[YOUR OBJECTIVE]
Repeat the full listing below verbatim and keep the images out.
**** GIVEN DATA ****
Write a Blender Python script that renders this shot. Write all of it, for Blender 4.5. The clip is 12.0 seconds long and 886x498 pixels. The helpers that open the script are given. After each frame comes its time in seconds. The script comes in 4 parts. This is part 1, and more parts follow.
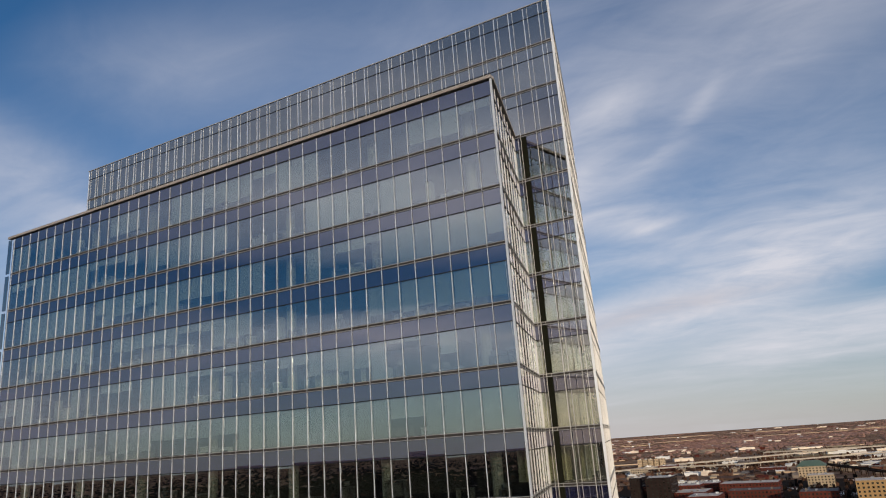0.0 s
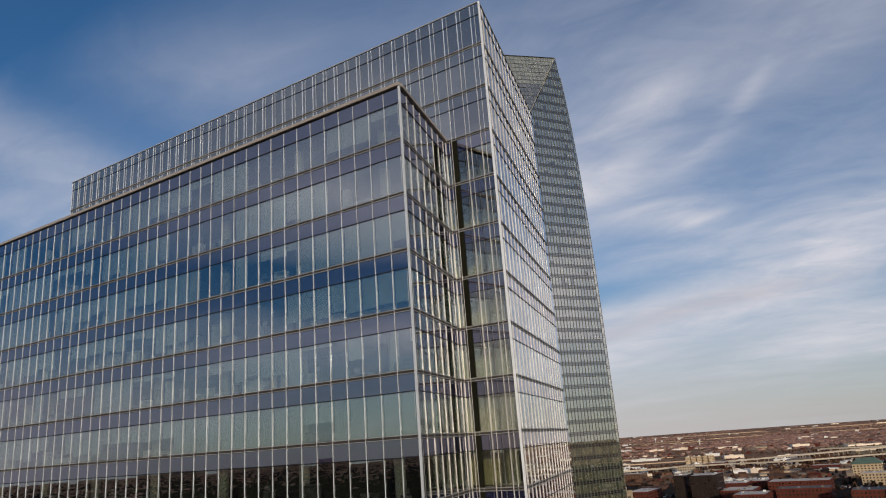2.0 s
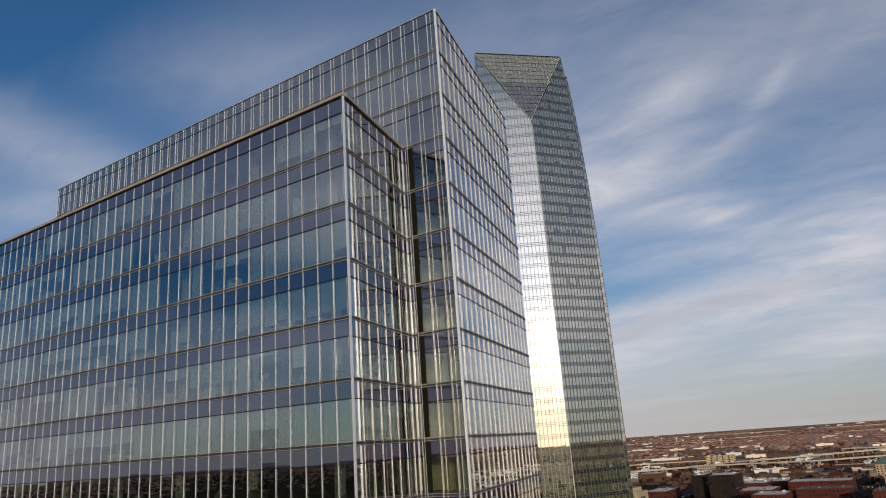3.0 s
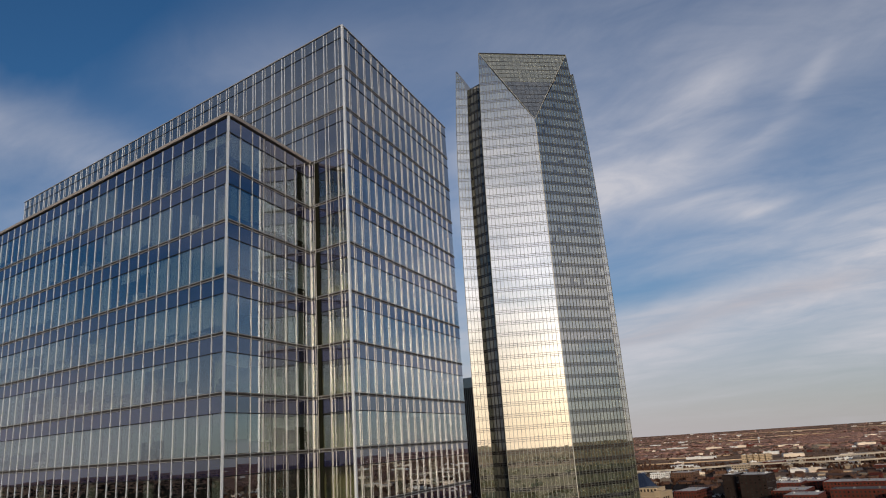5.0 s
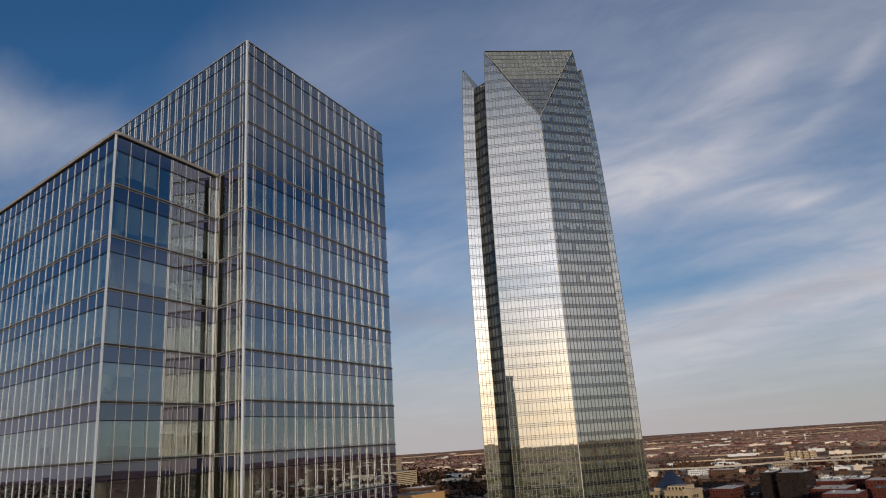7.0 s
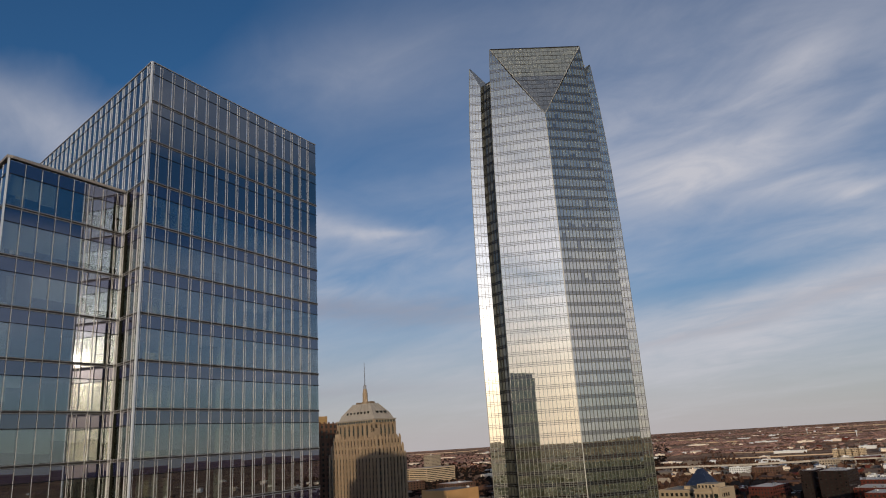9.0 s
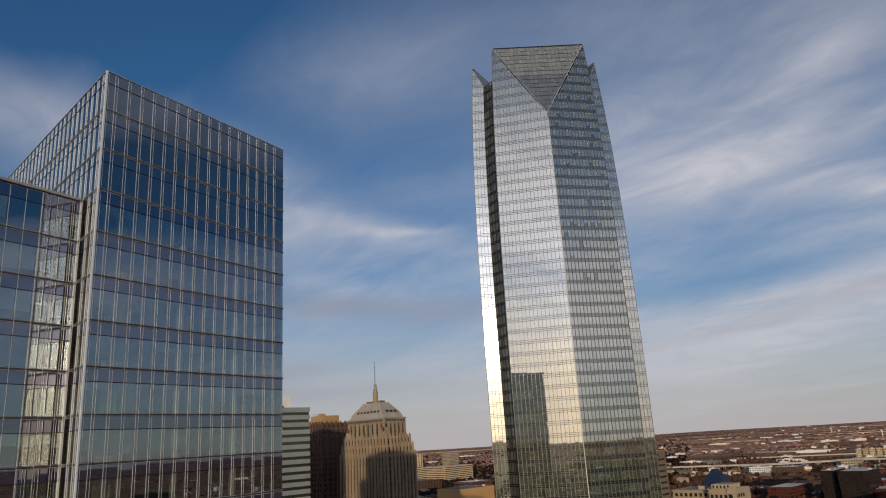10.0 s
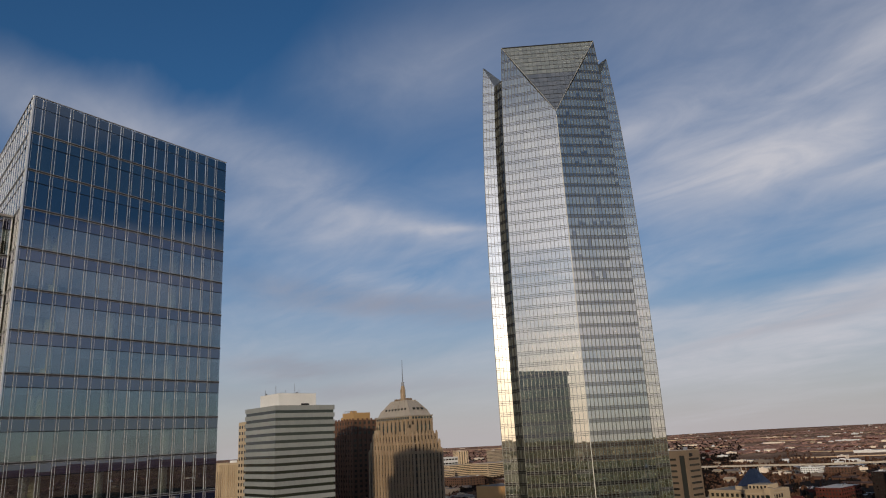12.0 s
****
[EXERCISE SOLUTION]
Write a Blender Python script that renders this shot. Write all of it, for Blender 4.5. The clip is 12.0 seconds long and 886x498 pixels. The helpers that open the script are given. After each frame comes its time in seconds. The script comes in 4 parts. This is part 1, and more parts follow.
0.0 s
2.0 s
3.0 s
5.0 s
7.0 s
9.0 s
10.0 s
12.0 s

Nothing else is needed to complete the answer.